Given RACER Trust’s in-house capabilities, its dual cleanup and redevelopment mission, and the sale criteria requirements of the Settlement Agreement, RACER Trust will not give an exclusive, full listing for the sale of RACER Property to any broker.  However, RACER Trust may in its sole discretion enter a single-buyer seller commission agreement with a broker, provided the broker can demonstrate all the following:

  1. The broker has a current assignment (for a specific requirement) from the buyer which is evidenced by a fully-executed engagement agreement between the buyer and the broker and that agreement is presented to RACER Trust prior to an introduction of the buyer to RACER Trust, and
  2. RACER Trust has not already been previously contacted by the buyer or parties representing the buyer, and
  3. The broker is duly-licensed in good standing and in compliance with all applicable state licensing requirements and provides RACER Trust with evidence to document same.

The single-buyer seller commission agreement must be executed by both RACER Trust and the broker in advance of any communications by RACER Trust with the buyer or parties representing the buyer.

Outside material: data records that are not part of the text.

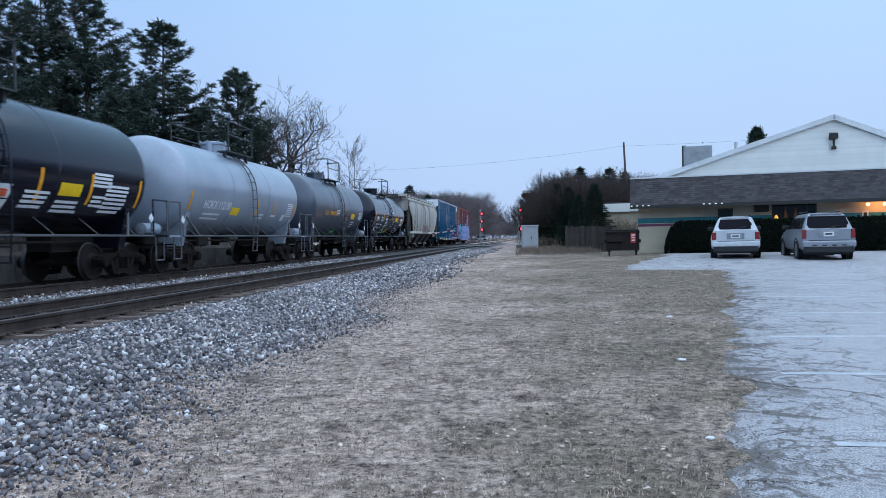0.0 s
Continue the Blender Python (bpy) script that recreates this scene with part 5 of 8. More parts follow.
for y, s in ((CY(C_U1), 1), (CY(C_U0), -1)):
    corrugated_end("end_wall", cpcar, y, s, c_sill, CZ(5.0), M_CP_END, 6)
    part("end_band", bx(-1.56, 1.56, y, y + s * 0.07, CZ(5.02), CZ(5.70)), M_WHITE_TOP if s < 0 else M_CP_END, cpcar, "band across the end top")
    part("end_plate", bx(-1.0, 1.0, y, y + s * 0.10, c_sill - 0.3, c_sill + 0.25), M_CP_END, cpcar)
    part("end_shelf", bx(-1.3, 1.35, y, y + s * 0.40, CZ(1.86), CZ(1.90)), M_FRAME, cpcar)
    ladder("end_ladder", cpcar, 1.2, y + s * 0.16, CZ(1.75), CZ(3.3), 0.42, 0.38, "x", M_CP_END)
    ladder("side_ladder", cpcar, B_FACE + 0.06, y - s * 0.40, CZ(1.80), CZ(3.0), 0.46, 0.42, "y", M_CP_END)
    stirrup(cpcar, y - s * 0.40, 0.50, c_sill, 1.58, M_FRAME, 0.6)
    coupler(cpcar, y, s)
    bogie(cpcar, y - s * 2.05)
letters("stencil", "218113", 0.2, (0.2, CY(C_U0) - 0.075, CZ(5.25)), M_BLACKP, cpcar, END_S)
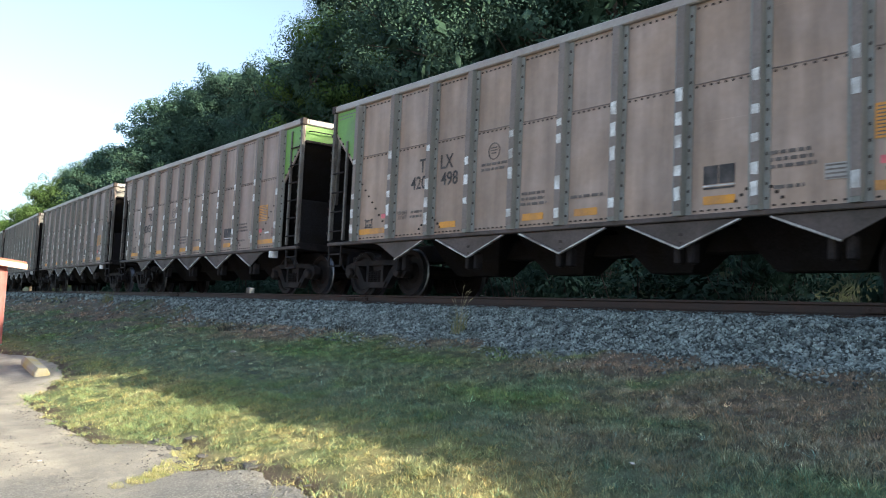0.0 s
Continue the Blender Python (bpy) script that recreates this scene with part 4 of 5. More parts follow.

RACER Trust in its sole discretion determines whether: (1) it will enter into a commission agreement with a broker; (2) the buyer satisfies all the criteria that the RACER Trust must consider for the sale of its real property as stipulated in the Settlement Agreement; (3) to accept or reject any offers; (4) to terminate under its rights in a contract for the sale of RACER Trust real property with a buyer; and (5) to provide a letter to a broker indicating that RACER Trust is not willing to pay a seller’s commission.

The commission under such agreement shall be paid only after closing.